People go, "Oh you ride your bike. Oh I could never do it." People say "Chris Keam, the bike guy." I know people see me that way. I don't see myself that way, it's a portion of my life. And you're like, ok whatever.
But they treat your decision to do it as a judgement on their decision. And you're like, you know what? I really have no interest in your life and your decisions. Those are your decisions to make, and if that aligns with your values, it's not for me to say.  I'm taking my path that aligns with my values.
And if that makes you feel guilty, or feel resentment, maybe you should ponder that a little bit instead of coming back to me and going like, you're a jerk for doing that — for wanting a bike lane, for wanting to be safe, because now I'm stuck in my car.
No, you're stuck in your car because of the car in front of you.

I'm not the first guy to laud those who walk the talk, but I lean a little more to the creative side of life, and so I like the talkers too. Especially those who express themselves as fluidly in person as they do on paper. Chris has both skills in spades, and he's a charming, friendly, funny guy to boot.

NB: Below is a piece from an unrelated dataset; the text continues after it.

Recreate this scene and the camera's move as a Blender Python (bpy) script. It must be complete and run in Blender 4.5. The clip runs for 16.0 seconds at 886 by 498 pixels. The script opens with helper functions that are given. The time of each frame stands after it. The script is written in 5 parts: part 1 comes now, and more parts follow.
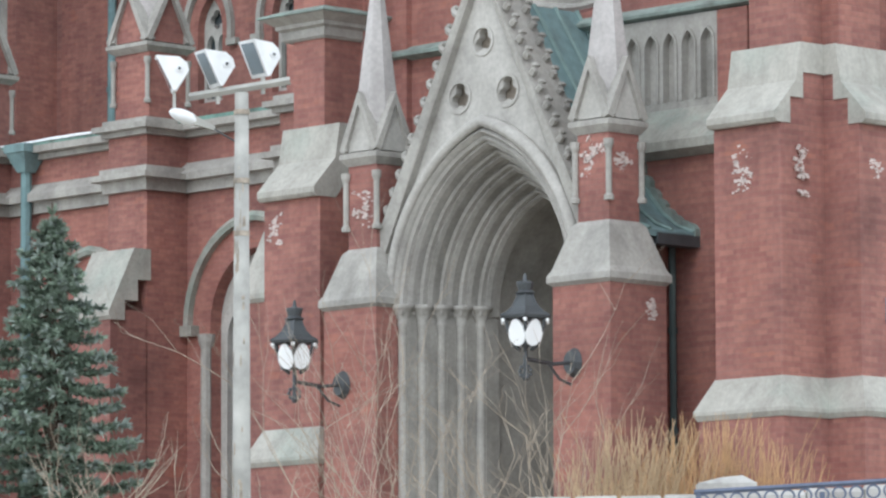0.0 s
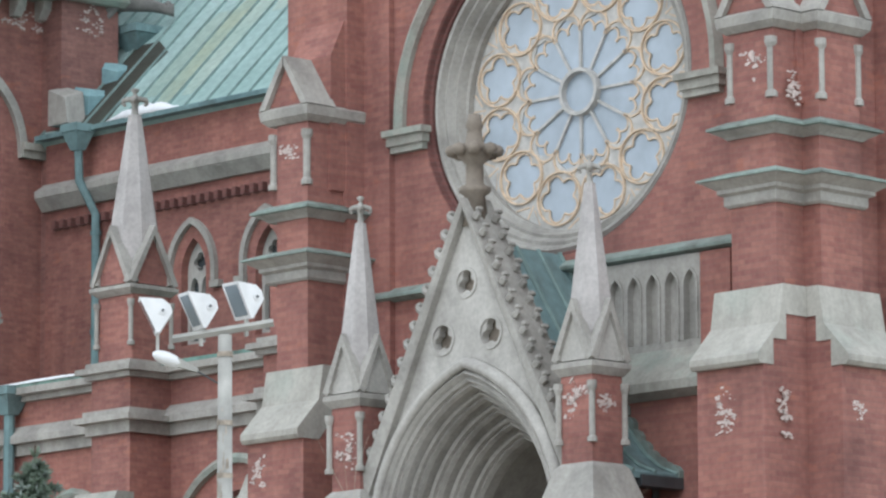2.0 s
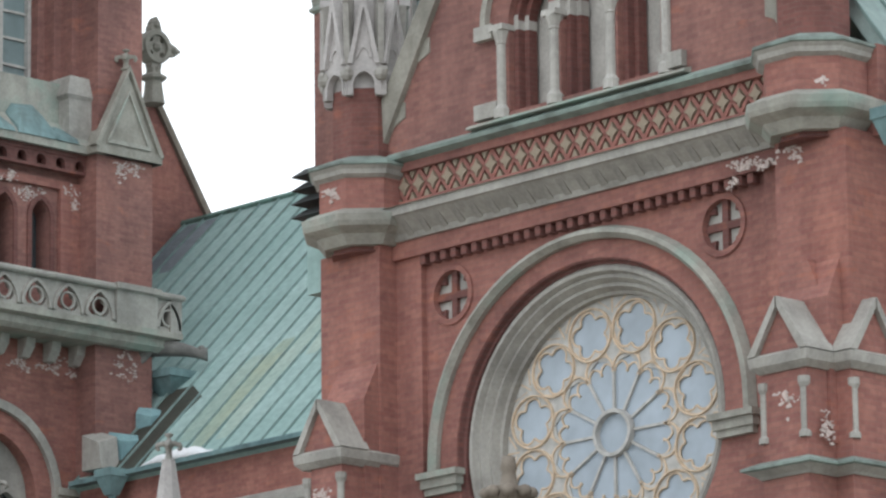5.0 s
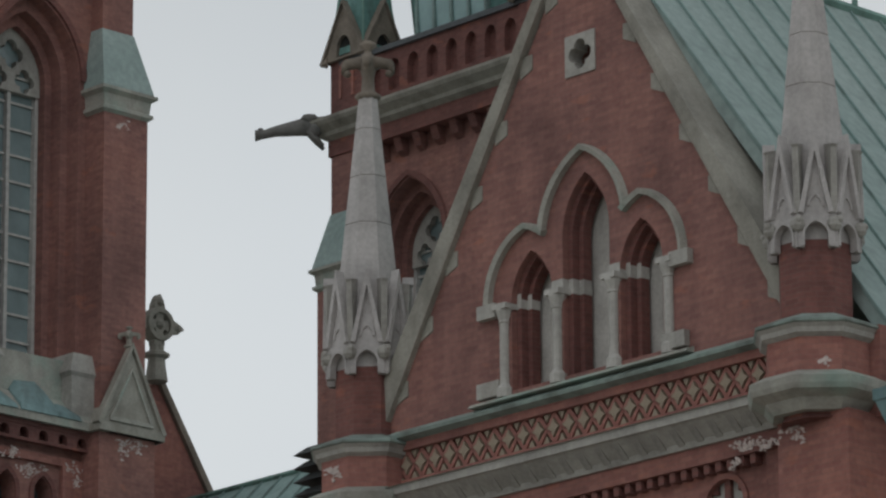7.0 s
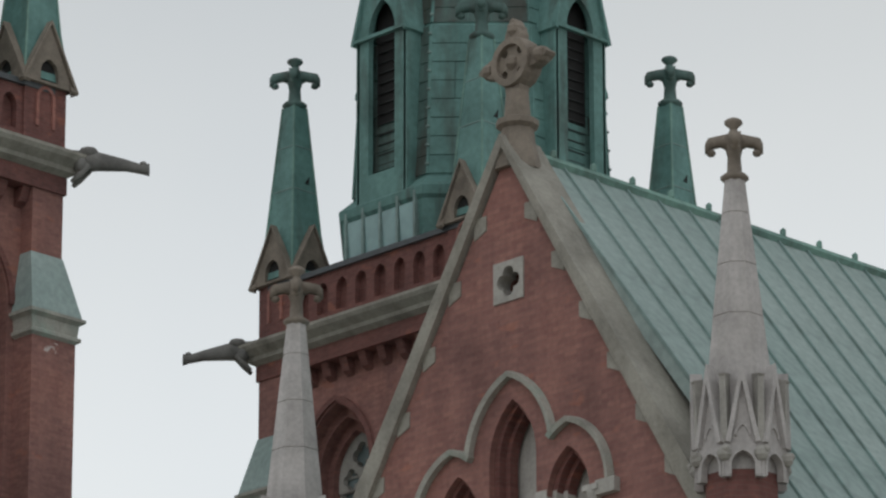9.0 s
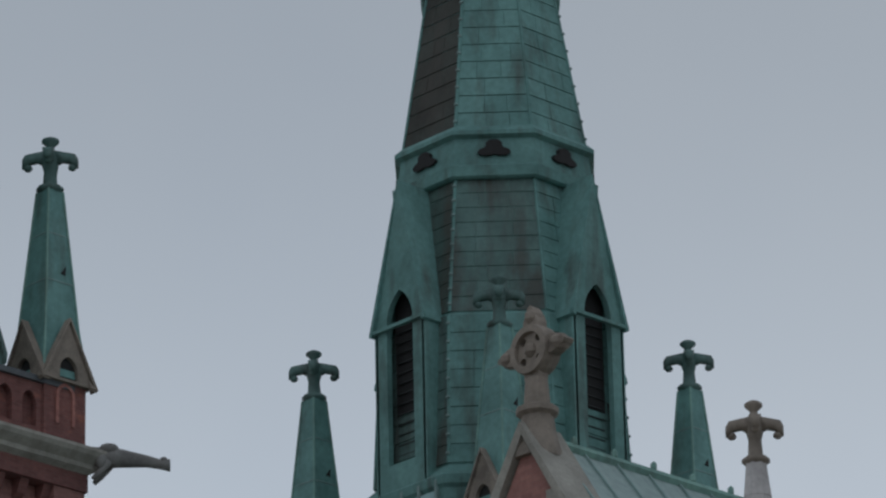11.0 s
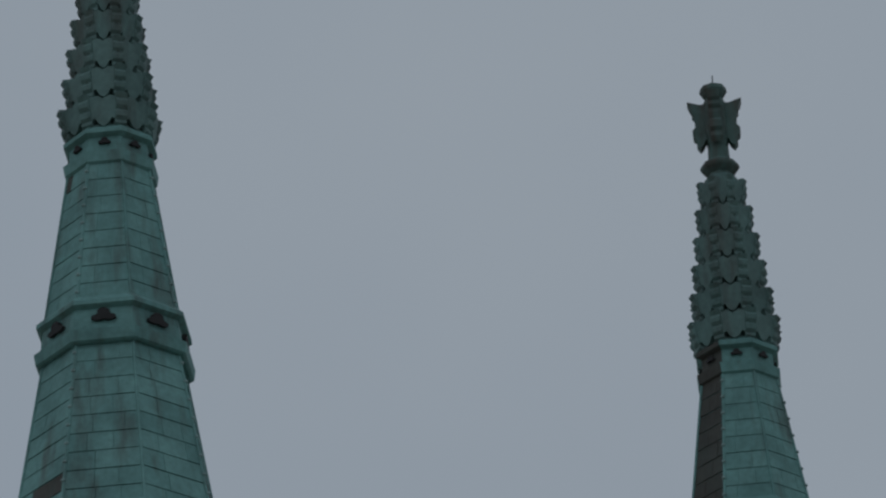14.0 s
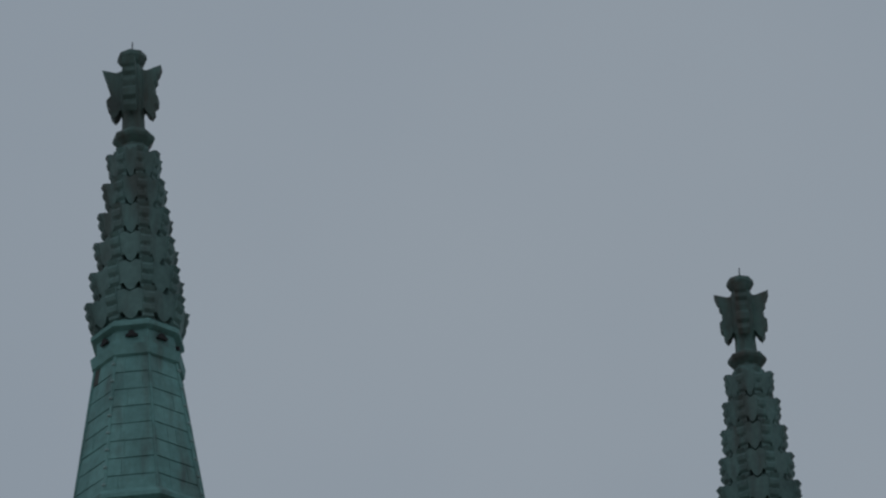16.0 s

And he's been working all these years — doing the kinds of subversive, creative, political stuff that made the status quo slightly uncomfortable for our political leaders and planners and engineers — in part so his daughter can have even just a small slide of the life he had in Royston, B.C., population 1,200 and change, all those years ago.

A few years back, we rode down the seawall and then we got on Burrard Bridge bike lane, and Madeleine went, "Oh this feels so much safer".
And I was like, this is why we're doing it. So kids can be like I was when I was ten years old, and hop on their bike and zoom down to the store. Or whatever.
And I don't get why people don't get it. Are you happy being 'Mom's Taxi'? Or would you sooner your 12-year-old can ride ten, fifteen blocks over to soccer practice?
We lost that. There's no kids playing hockey in the street. Because people are driving like maniacs, on their phones. Why don't we want for our kids what we had? Oh progress.
That's not progress. When kids can't play outside, that's regress, not progress.